Prédication
Il y a des jours où franchement on se demande ce que cherche Jésus : la provoc ? Il a l’air ici d’inviter les personnes qui l’écoutent à un rite cannibale peu ragoûtant ou à une orgie de vampire, sachant très bien que ça va choquer. Ça ne rate pas d’ailleurs : ses auditeurs rebutés se demandent à quoi riment ses appels à manger sa chair et à boire son sang.
Savez-vous que les premières communautés chrétiennes ont parfois été accusées de cannibalisme ? Bien sûr accuser une communauté de cannibalisme, c’est un moyen commode de jeter le discrédit sur elle et de remettre en question son degré d’appartenance à la communauté humaine. Les chrétiens eux-mêmes ne se sont d’ailleurs pas privés de l’utiliser par la suite. Mais il faut bien reconnaître qu’à première lecture de ce passage, on comprend pourquoi les chrétiens ont pu être la cible d’accusation de cannibalisme !

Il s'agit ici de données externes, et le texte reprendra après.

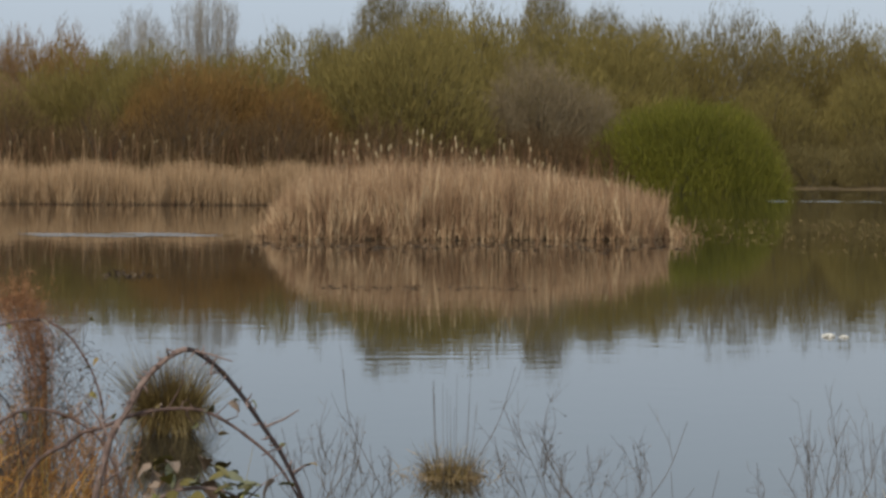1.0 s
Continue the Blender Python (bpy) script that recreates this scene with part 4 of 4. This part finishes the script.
def dock(x, y, h, label, seed):
    """Rusty dock: stems that rise close together and lean over into feathery seed plumes, above a dark tangle."""
    r = np.random.default_rng(seed)
    ob = thing("dock_plant", x, y, -0.03, label, "dock plant")
    for k in range(30):
        a = r.uniform(0, 6.28)
        t = np.array([math.cos(a), math.sin(a), 0]) * r.uniform(0.03, 0.2)
        line = smooth_line([t * 0.6 + (0.1, 0, 0), t * 1.0 + (0.06, 0, h * 0.45), t * 1.5 + (-0.1, 0, h * r.uniform(0.7, 1.0))], 5)
        stem = part("stem", mesh_of("stem", *tube(line, 0.0035, 0.0012, 5), M_DOCK, True), ob)
        m = 180
        s = r.uniform(0, 1, m) ** 0.6
        i = (s * (len(line) - 1)).astype(int)
        p = line[i] + r.normal(size=(m, 3)) * (0.03 + 0.045 * s)[:, None]
        tagged(part("seed_spike", mesh_of("seed_spike", *ribbons(p, unit(r.normal(size=(m, 3)) + (-0.3, 0, 1.0)), r.uniform(0.02, 0.07, m), np.full(m, 0.0045), r.normal(size=(m, 3)) * 0.01, 2, 0.3, r), M_DOCK), stem), kind="stuff")
    m = 900
    p = np.column_stack([r.normal(size=(m, 2)) * (0.2, 0.16) + (0.14, 0), r.uniform(0.0, 1, m) ** 1.3 * 0.62])
    part("dead_foliage", mesh_of("dead_foliage", *ribbons(p, unit(r.normal(size=(m, 3)) + (0, 0, 0.5)), r.uniform(0.05, 0.18, m), np.full(m, 0.007), r.normal(size=(m, 3)) * 0.03, 3, 0.2, r), M_DEAD), ob, "dark withered foliage")
    return ob


dock(-1.05, 17.0, 1.2, "rusty red-brown dock with feathery seed spikes in the water", 801)

# ---- bits that float or poke out of the pond ----
def flotsam(name, label, xy, size, mat, r, rise=0.5):
    n = len(xy)
    base = np.column_stack([xy, np.maximum(ground_z(xy[:, 0], xy[:, 1]), 0) - 0.005])
    way = unit(np.column_stack([r.normal(size=(n, 2)), np.abs(r.normal(size=n)) * rise + 0.05]))
    return tagged(new(name, mesh_of(name, *ribbons(base, way, r.uniform(0.4, 1.2, n) * size, np.full(n, size * 0.16), r.normal(size=(n, 3)) * (0.2 * size, 0.2 * size, 0.0), 2, 0.4, r), mat)), label, "plant debris", kind="stuff")


r6 = np.random.default_rng(106)
def weed_xy(n):
    return np.column_stack([14.6 + 28 * r6.uniform(0, 1, n), 44 + 34 * r6.uniform(0, 1, n) ** 1.1])


flotsam("pond_weed", "straggling olive weed poking out of open water", weed_xy(4600), 0.11, M_RUSH, r6, 0.15)
flotsam("pond_weed", "pale dead weed bits on open water", weed_xy(4200), 0.1, M_STRAW, r6, 0.15)
flotsam("floating_reeds", "broken reed bits floating off the island", np.column_stack([r6.uniform(2, 13, 260), 50.5 + r6.normal(size=260) * 1.6]), 0.2, M_DEAD, r6, 0.15)
flotsam("floating_reeds", "thin line of floating reed bits", np.column_stack([r6.uniform(2.6, 6.0, 130), 33.5 + r6.normal(size=130) * 0.5]), 0.11, M_DEAD, r6, 0.2)
flotsam("sunken_tuft", "small drowned grass tuft barely above the water", np.array([-0.6, 37.4]) + r6.normal(size=(90, 2)) * (0.25, 0.5), 0.13, M_DEAD, r6, 0.5)
flotsam("drowned_stems", "dead stems standing in the shallow far corner", np.column_stack([r6.uniform(-17, -8.5, 1100), r6.uniform(52, 94, 1100)]), 0.16, M_RUSH, r6, 0.3)
mx_, my_ = r6.uniform(-38, -17.6, 5200), r6.uniform(101, 134, 5200)
flotsam("dead_brush", "low dark dead brush on the muddy far corner", np.column_stack([mx_, my_])[my_ > np.interp(mx_, [-38, -23, -18], [105, 104, 100.5])], 0.55, TREE_MATS["brown"], r6, 0.7)


def float_lump(x, y, size, label, seed):
    r = np.random.default_rng(seed)
    bm = bmesh.new()
    bmesh.ops.create_icosphere(bm, subdivisions=3, radius=size)
    for v in bm.verts:
        q = noise.noise(v.co * (2.2 / size) + Vector((seed, 0, 0)))
        v.co = v.co * (1 + 0.5 * q)
        v.co.z = v.co.z * 0.4
    me = bpy.data.meshes.new("floating_litter")
    bm.to_mesh(me)
    bm.free()
    me.materials.append(M_LITTER)
    ob = new("floating_litter", me)
    ob.location = (x, y, size * 0.1)
    return tagged(ob, label, "litter")


float_lump(7.86, 23.9, 0.075, "crumpled pale litter floating on the pond", 3)
float_lump(8.02, 23.8, 0.05, "small pale litter floating beside a larger piece", 9)


# ---- ripples: short steep wavelets left on the slack water ----
def ripple_patch(x0, x1, y0, y1, label, seed, wave=0.34, amp=0.008):
    """A lens of wavelets that dies away at its edges; it lies a few millimetres over the water."""
    xs, ys = np.linspace(x0, x1, 80), np.linspace(y0, y1, 100)

    def z(x, y):
        u, v = (x - (x0 + x1) / 2) / ((x1 - x0) / 2), (y - (y0 + y1) / 2) / ((y1 - y0) / 2)
        fade = np.clip(1 - u ** 2, 0, 1) * np.clip(1 - v ** 2, 0, 1)
        patchy = np.clip(0.25 + 0.9 * np.sin(y * 4.3 + 0.5 * np.sin(x * 0.8 + seed)) * np.sin(x * 0.9 + y * 0.7 + seed), 0, 1)
        return -0.012 + 0.018 * fade ** 0.3 * (fade > 0) + amp * fade * patchy * (np.sin(y * 2 * np.pi / wave + 0.8 * np.sin(x * 1.3)) + 0.4 * np.sin(y * 5.1 / wave + x * 2.2))
    ob = new("water_ripple", mesh_of("water_ripple", *sheet(xs, ys, z), M_WATER, True))
    return tagged(ob, label, "ripple", kind="structure")


ripple_patch(-4.6, 2.5, 56.2, 60.6, "streak of small wavelets catching the sky", 1)
ripple_patch(33, 46, 116, 123, "far streak of wavelets on dark water", 2, 0.6, 0.014)
ripple_patch(44, 75, 168, 180, "wavelets along the far shore", 3, 0.9, 0.02)
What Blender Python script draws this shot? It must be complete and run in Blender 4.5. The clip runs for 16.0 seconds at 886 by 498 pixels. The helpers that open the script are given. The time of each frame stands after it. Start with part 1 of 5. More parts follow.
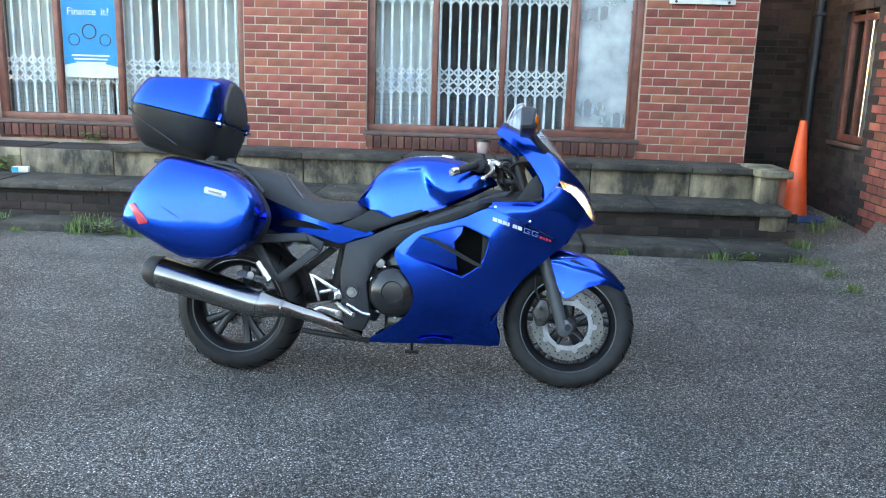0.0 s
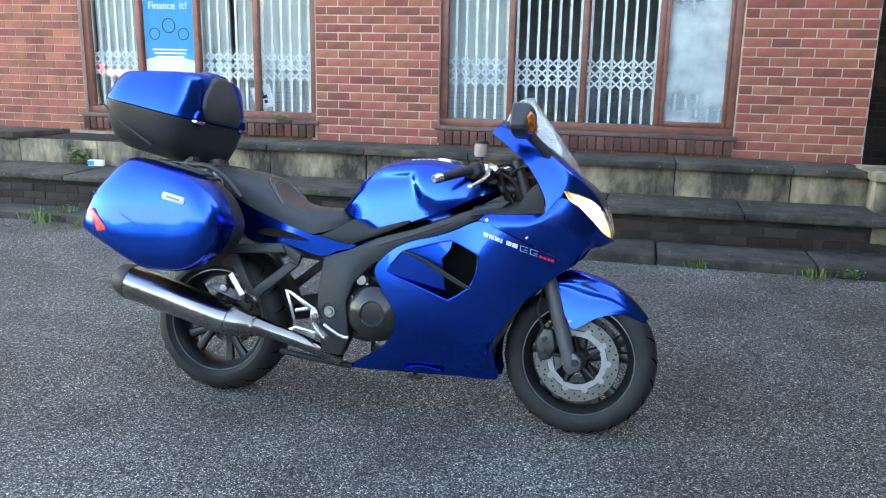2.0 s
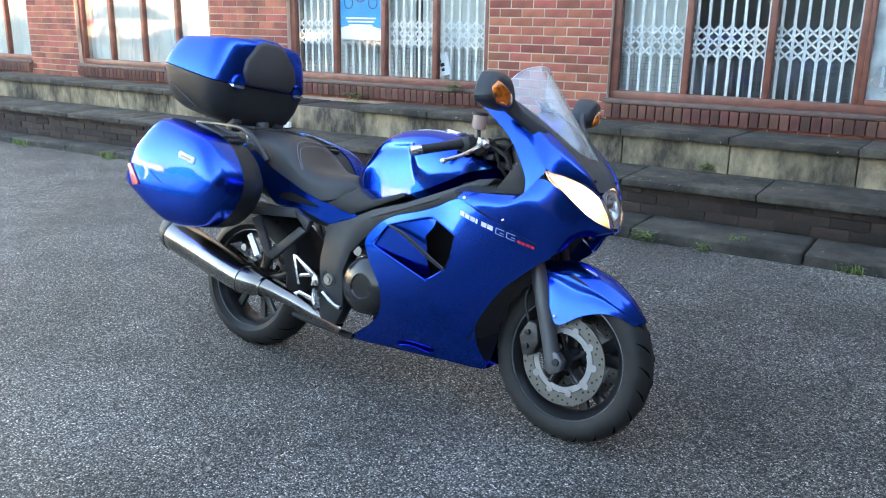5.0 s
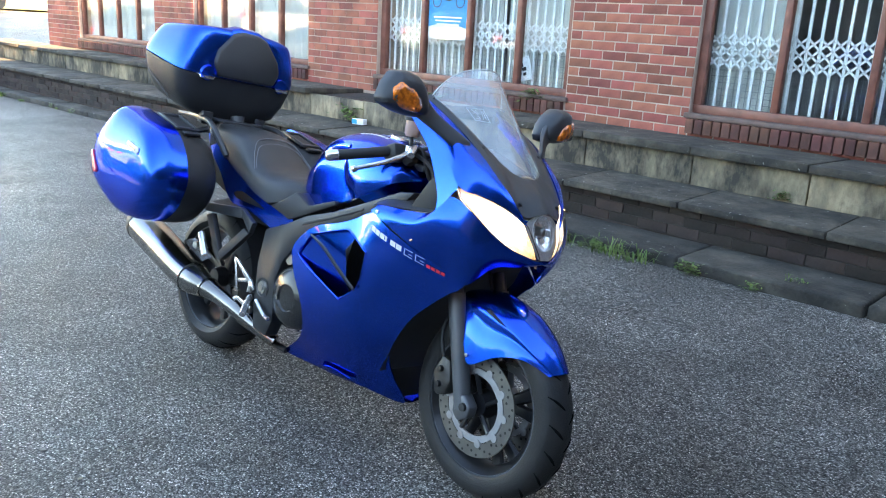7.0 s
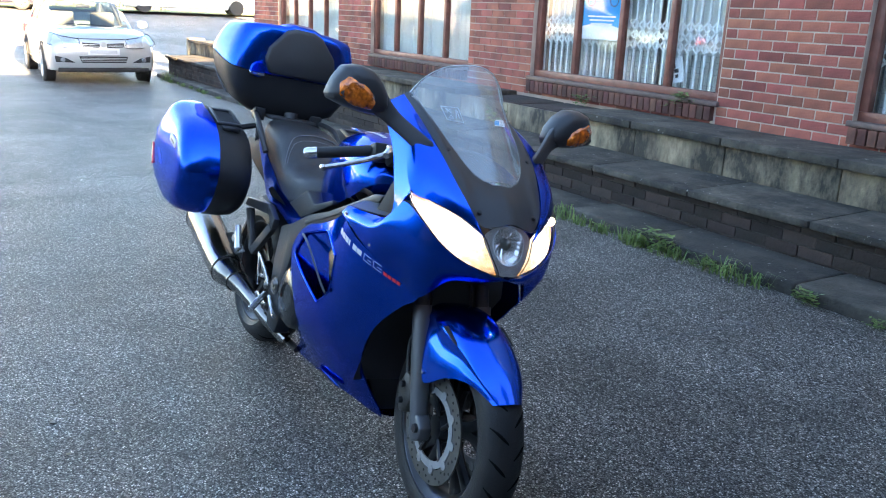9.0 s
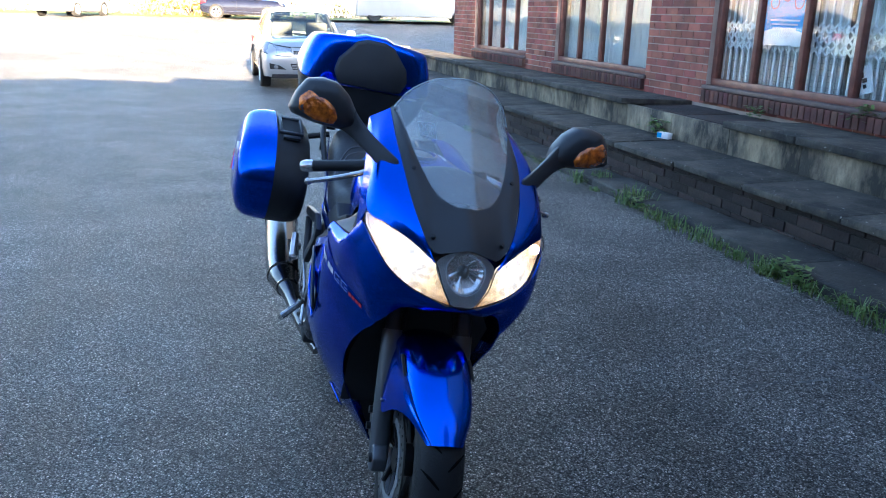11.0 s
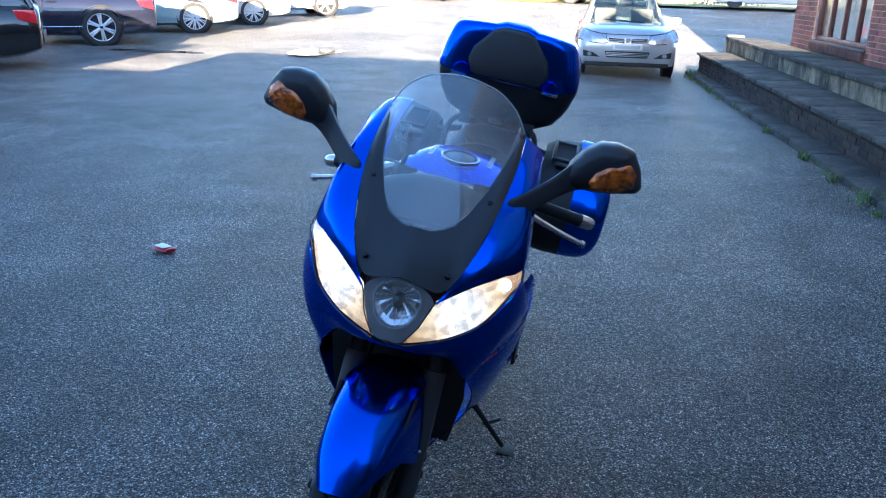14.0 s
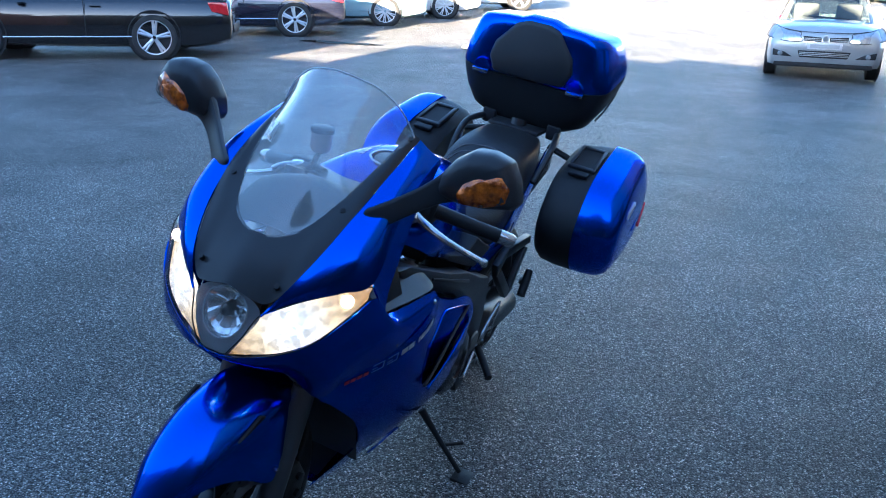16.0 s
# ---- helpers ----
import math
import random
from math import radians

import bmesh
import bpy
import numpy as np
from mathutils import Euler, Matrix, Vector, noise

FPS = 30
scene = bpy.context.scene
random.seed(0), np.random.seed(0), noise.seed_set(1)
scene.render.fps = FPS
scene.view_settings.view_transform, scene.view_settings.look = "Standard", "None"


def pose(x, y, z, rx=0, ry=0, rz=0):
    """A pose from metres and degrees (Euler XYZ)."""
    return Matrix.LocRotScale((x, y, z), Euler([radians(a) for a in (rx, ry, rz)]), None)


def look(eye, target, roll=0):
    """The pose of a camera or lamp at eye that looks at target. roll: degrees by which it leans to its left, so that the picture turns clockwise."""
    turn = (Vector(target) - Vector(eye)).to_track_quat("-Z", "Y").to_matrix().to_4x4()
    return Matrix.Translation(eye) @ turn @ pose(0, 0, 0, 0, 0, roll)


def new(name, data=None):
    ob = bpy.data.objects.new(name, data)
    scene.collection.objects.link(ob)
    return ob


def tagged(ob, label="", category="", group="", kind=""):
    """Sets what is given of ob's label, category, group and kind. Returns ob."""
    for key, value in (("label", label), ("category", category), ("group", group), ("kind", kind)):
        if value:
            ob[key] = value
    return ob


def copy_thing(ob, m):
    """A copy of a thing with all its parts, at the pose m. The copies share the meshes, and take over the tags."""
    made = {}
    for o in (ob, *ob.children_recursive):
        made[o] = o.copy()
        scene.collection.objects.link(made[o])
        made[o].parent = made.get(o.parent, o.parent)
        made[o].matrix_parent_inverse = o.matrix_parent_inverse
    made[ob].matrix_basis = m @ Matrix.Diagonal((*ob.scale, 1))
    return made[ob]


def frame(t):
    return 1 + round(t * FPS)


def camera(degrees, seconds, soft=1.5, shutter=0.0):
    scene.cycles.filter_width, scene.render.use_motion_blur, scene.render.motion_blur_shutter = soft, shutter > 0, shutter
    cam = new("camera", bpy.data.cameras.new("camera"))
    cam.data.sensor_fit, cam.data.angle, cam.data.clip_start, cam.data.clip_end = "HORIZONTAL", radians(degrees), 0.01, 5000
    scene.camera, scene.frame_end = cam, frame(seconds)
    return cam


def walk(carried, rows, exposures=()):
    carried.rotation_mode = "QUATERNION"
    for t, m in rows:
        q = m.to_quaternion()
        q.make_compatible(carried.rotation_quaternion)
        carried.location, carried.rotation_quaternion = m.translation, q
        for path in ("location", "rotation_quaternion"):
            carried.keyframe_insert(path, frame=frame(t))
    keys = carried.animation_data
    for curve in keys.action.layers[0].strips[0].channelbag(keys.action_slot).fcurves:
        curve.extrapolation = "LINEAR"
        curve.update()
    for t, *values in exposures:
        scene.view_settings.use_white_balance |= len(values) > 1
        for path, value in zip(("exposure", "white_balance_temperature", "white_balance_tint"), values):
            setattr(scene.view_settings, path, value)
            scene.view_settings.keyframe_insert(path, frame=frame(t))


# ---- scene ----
cam = camera(56.9, 16.0, 1.05)
METRES, EYE, TILT, LEAN, TURN = 5.946, 1.433, 0.0, 0.0, 3.8
ROWS = [
    (0.0, 0.0, 0.0, 0.0, 0.36, -12.38, -1.66),
    (0.5, 0.0169, 0.0359, 0.0, 1.99, -12.55, -2.5),
    (1.0, 0.0407, 0.0591, -0.0001, 4.06, -12.74, -2.33),
    (1.5, 0.0724, 0.0786, 0.0015, 7.26, -12.77, -2.34),
    (2.0, 0.0937, 0.0907, 0.0015, 9.82, -13.19, -1.06),
    (2.5, 0.1121, 0.1082, -0.0025, 12.02, -13.87, -1.1),
    (3.0, 0.1357, 0.1273, 0.0003, 14.63, -14.53, -1.35),
    (3.5, 0.1692, 0.1374, 0.0011, 18.7, -14.57, -1.65),
    (4.0, 0.1972, 0.1475, 0.0019, 22.39, -14.83, -1.51),
    (6.5, 0.3119, 0.2543, -0.001, 37.56, -15.69, -2.05),
    (7.0, 0.3231, 0.2901, 0.0001, 39.86, -15.61, -3.02),
    (7.5, 0.3372, 0.3179, 0.0007, 42.8, -15.89, -2.52),
    (8.0, 0.3627, 0.3458, 0.0038, 47.39, -15.83, -2.07),
    (8.5, 0.3777, 0.367, 0.0042, 51.45, -15.83, -1.27),
    (9.0, 0.3821, 0.3969, 0.0001, 54.72, -16.09, -2.44),
    (11.5, 0.4192, 0.5397, 0.0069, 74.93, -16.06, -1.4),
    (12.0, 0.4228, 0.5739, 0.008, 79.86, -16.13, -1.82),
    (12.5, 0.4277, 0.6039, 0.0095, 84.94, -16.54, -1.45),
    (13.0, 0.4154, 0.6277, 0.0072, 88.87, -16.91, -1.22),
    (13.5, 0.3938, 0.6505, 0.0097, 92.4, -17.1, -1.93),
    (14.0, 0.3829, 0.6663, 0.009, 94.9, -17.82, -1.59),
    (14.5, 0.3779, 0.6957, 0.0081, 98.32, -18.22, -1.35),
    (15.0, 0.3739, 0.7265, 0.011, 102.6, -18.29, -0.83),
    (15.5, 0.3526, 0.7547, 0.0075, 105.97, -18.05, -1.15),
    (16.0, 0.3283, 0.7804, 0.0093, 109.36, -18.53, -1.41),
]
walk(cam, [(t, pose(0, 0, EYE, TILT, LEAN, TURN) @ pose(METRES * x, METRES * y, METRES * z, 90 + pitch, roll, yaw)) for t, x, y, z, yaw, pitch, roll in ROWS],
     [(0.0, 4.92, 7200, 13), (4.0, 4.9, 7200, 16), (7.0, 4.88, 6900, 14), (9.0, 4.43, 6200, 14), (12.5, 3.45, 5000, 13), (14.5, 3.46, 4850, 11), (16.0, 3.6, 4800, 10)])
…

On dirait que l’auteur de l’Evangile de Jean insiste à plaisir sur des images qu’il sait choquantes : mâcher la chair, boire le sang – n’oublions pas que pour les juifs on ne consomme jamais le sang, qui est porteur de la vie de l’animal. Et on dirait que les personnes qui ont découpé les passages bibliques pour en faire des listes de lecture pour chaque dimanche de l’année ont pris le même plaisir à découper ce texte de la manière la plus choquante qui soit en l’isolant de ce qui précède et de ce qui suit. Ce qui précède, c’est la tentative de Jésus pour échapper à la foule qui veut mettre la main sur lui et lui demander de reproduire le miracle de la multiplication des pains. Dans son dialogue avec la foule, Jésus essaie de faire passer ses auditeurs et auditrices d’un niveau de langage matériel à un niveau de langage spirituel – comme il l’avait fait avec la samaritaine à propos de l’eau. Ce qui suit, c’est la défection de nombreux disciples parce que « cette parole est trop dure à entendre ».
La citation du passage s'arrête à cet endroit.